Esse processo de investigação “não-sumário” acaba gerando o perverso efeito da prevalência probante dos atos investigatórios, em que a “verdade” da investigação passa a ser a “verdade” da fase judicial, fazendo com que a conclusão da apuração extrajudicial se transforme numa verdadeira self-fulfilling prophecy quando da conclusão do julgamento (Schünemann, Bernd. Op cit. p. 475).
Isso usurpa as funções do Poder Judiciário, enfraquece seriamente os direitos de defesa e do contraditório, o que é ruim para a defesa técnica e para o Ministério Público que deve velar sempre por um processo justo.
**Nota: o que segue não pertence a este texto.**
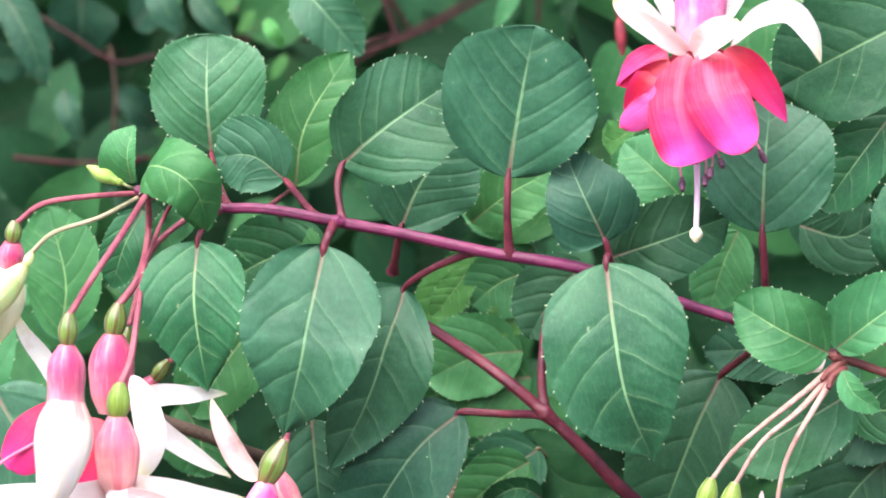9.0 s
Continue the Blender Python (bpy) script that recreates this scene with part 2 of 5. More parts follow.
VEIN = (0.26, 0.42, 0.20)
# Tones mix leaf colour with how brightly tilt and depth light each leaf.
LEAF = {
    "d": leaf_material("leaf_dark_green", (0.016, 0.078, 0.038), (0.025, 0.106, 0.051), (0.18, 0.32, 0.16), 0.42, 0.12, 0.8, relief=0.45, gloss=0.32),
    "n": leaf_material("leaf_full_green", (0.015, 0.080, 0.038), (0.024, 0.112, 0.051), (0.22, 0.37, 0.19), 0.40, 0.14, relief=0.5, gloss=0.28),
    "m": leaf_material("leaf_green", (0.014, 0.099, 0.040), (0.023, 0.138, 0.054), VEIN, 0.42, 0.18),
    "l": leaf_material("leaf_young_lit_green", (0.030, 0.155, 0.052), (0.048, 0.200, 0.068), (0.30, 0.48, 0.20), 0.42, 0.28, 0.8, relief=0.35),
    # Grey and pale greens carry a painted sky sheen in their colour.
    "g": leaf_material("leaf_grey_sheen", (0.030, 0.130, 0.062), (0.045, 0.170, 0.080), (0.28, 0.42, 0.24), 0.38, 0.18, 0.9),
    "p": leaf_material("leaf_pale_sheen", (0.095, 0.235, 0.122), (0.125, 0.290, 0.152), (0.30, 0.46, 0.26), 0.36, 0.2, 0.8, relief=0.22),
    "y": leaf_material("leaf_shade_green", (0.045, 0.190, 0.045), (0.072, 0.250, 0.058), (0.32, 0.48, 0.18), 0.5, 0.35, 0.7),
}
LEAF["scar"] = leaf_material("leaf_mined", (0.016, 0.085, 0.041), (0.026, 0.118, 0.054), (0.22, 0.37, 0.19), 0.40, 0.14, relief=0.5, patch=(0.70, 0.17, 0.07, 0.12), patch_col=(0.20, 0.33, 0.19), gloss=0.28)
# Darker leaf copy: the shade of back and down-tilted leaves, put into colour.
LEAF["k"] = leaf_material("leaf_shade_painted", (0.011, 0.055, 0.030), (0.018, 0.076, 0.040), (0.17, 0.28, 0.16), 0.44, 0.10, 0.8, relief=0.4, gloss=0.25)
LEAF["chalk"] = leaf_material("leaf_smeared", (0.016, 0.078, 0.038), (0.025, 0.106, 0.051), (0.18, 0.32, 0.16), 0.42, 0.12, 0.8, relief=0.45, patch=(-0.45, 0.55, 0.035, 0.05), patch_col=(0.10, 0.19, 0.165), gloss=0.32, ragged=2.0)
LEAF["f"] = leaf_material("leaf_inner_green", (0.014, 0.076, 0.031), (0.024, 0.108, 0.042), (0.10, 0.22, 0.09), 0.6, 0.2, 0.25, relief=0.15, gloss=0.2)
LEAF["a"] = leaf_material("leaf_yellowing", (0.17, 0.15, 0.025), (0.26, 0.21, 0.040), (0.34, 0.30, 0.08), 0.5, 0.3, 0.5)
LEAF["spot"] = leaf_material("leaf_spotted", (0.046, 0.190, 0.036), (0.074, 0.245, 0.048), (0.26, 0.40, 0.16), 0.5, 0.3, 0.7, patch=(-0.30, 0.42, 0.15, 0.09), patch_col=(0.34, 0.26, 0.16), ragged=0.5)
LEAF["b"] = leaf_material("leaf_bright_green", (0.044, 0.200, 0.066), (0.068, 0.250, 0.088), (0.30, 0.48, 0.20), 0.42, 0.28, 0.8, relief=0.4)
LEAF["dead"] = leaf_material("leaf_withered", (0.070, 0.040, 0.028), (0.13, 0.080, 0.055), (0.18, 0.12, 0.08), 0.8, 0.1, 0.4, relief=1.0, gloss=0.1)
TOOTH = plain_material("leaf_tooth", (0.28, 0.40, 0.21), (0.50, 0.59, 0.38), 400, 0.5)
PETIOLE = stem_material("petiole_red", (0.066, 0.010, 0.022), (0.135, 0.024, 0.040))
STEM_RUST = stem_material("stem_rust_red", (0.085, 0.020, 0.024), (0.165, 0.050, 0.045))
# Darkened red for far stems: the shrub's inner shade is in the colour.
FAR_STEM = stem_material("stem_red_shade_painted", (0.026, 0.009, 0.010), (0.056, 0.013, 0.016), 0.7)
STEM_DARK = stem_material("stem_dark_red", (0.060, 0.009, 0.020), (0.115, 0.020, 0.033))
STEM = stem_material("stem_burgundy", (0.080, 0.010, 0.040), (0.145, 0.020, 0.068))
# Darker copy of the brown bark, with shade painted in for twigs behind.
BARK_SHADE = stem_material("stem_brown_shade_painted", (0.035, 0.022, 0.016), (0.085, 0.055, 0.040), 0.7)
BARK = stem_material("stem_brown", (0.09, 0.050, 0.032), (0.20, 0.12, 0.085), 0.6)
BARK_PALE = stem_material("stem_tan", (0.17, 0.085, 0.055), (0.32, 0.19, 0.13), 0.55)
PALE_STEM = stem_material("stem_pale", (0.14, 0.17, 0.07), (0.23, 0.21, 0.12), 0.5)
PEDICEL = stem_material("pedicel_pink", (0.38, 0.20, 0.175), (0.49, 0.32, 0.275), 0.45)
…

Com a PEC 37 esses problemas são elevados à máxima potencia.
Assim, me parece, fica bastante claro que a PEC 37 não atinge só o Ministério Público, não gera “só” impunidade, mas gera também punições duvidosas e inconstitucionais, pois feitas sob um contraditório anêmico.
A PEC 37 também usurpa de modo ainda mais forte a força do Poder Judiciário, que deveria ser o protagonista e não mero coadjuvante no processo penal.
A PEC 37 atinge fortemente o direito de defesa, atinge em cheio a classe dos advogados criminalistas, pois também os proíbe de investigar e impõe-lhes que façam a defesa em um processo penal com uma investigação inquisitória hipertrofiada.
Preocupa muito a OAB nacional manifestar-se favoravelmente à PEC 37. Contraria sua tradição de luta pelo aperfeiçoamento de nossa democracia, luta essa que foi imprescindível para nosso país, em especial nos períodos mais obscuros de nossa recente história.
Rodrigo Leite Ferreira Cabral é promotor de Justiça no estado do Paraná, especialista em Direito Constitucional, mestre em Criminologia e Ciências Forenses pela Universidade Pablo de Olavide (Sevilha, Espanha) e doutorando em Ciências Jurídicas e Políticas pela mesma Universidade.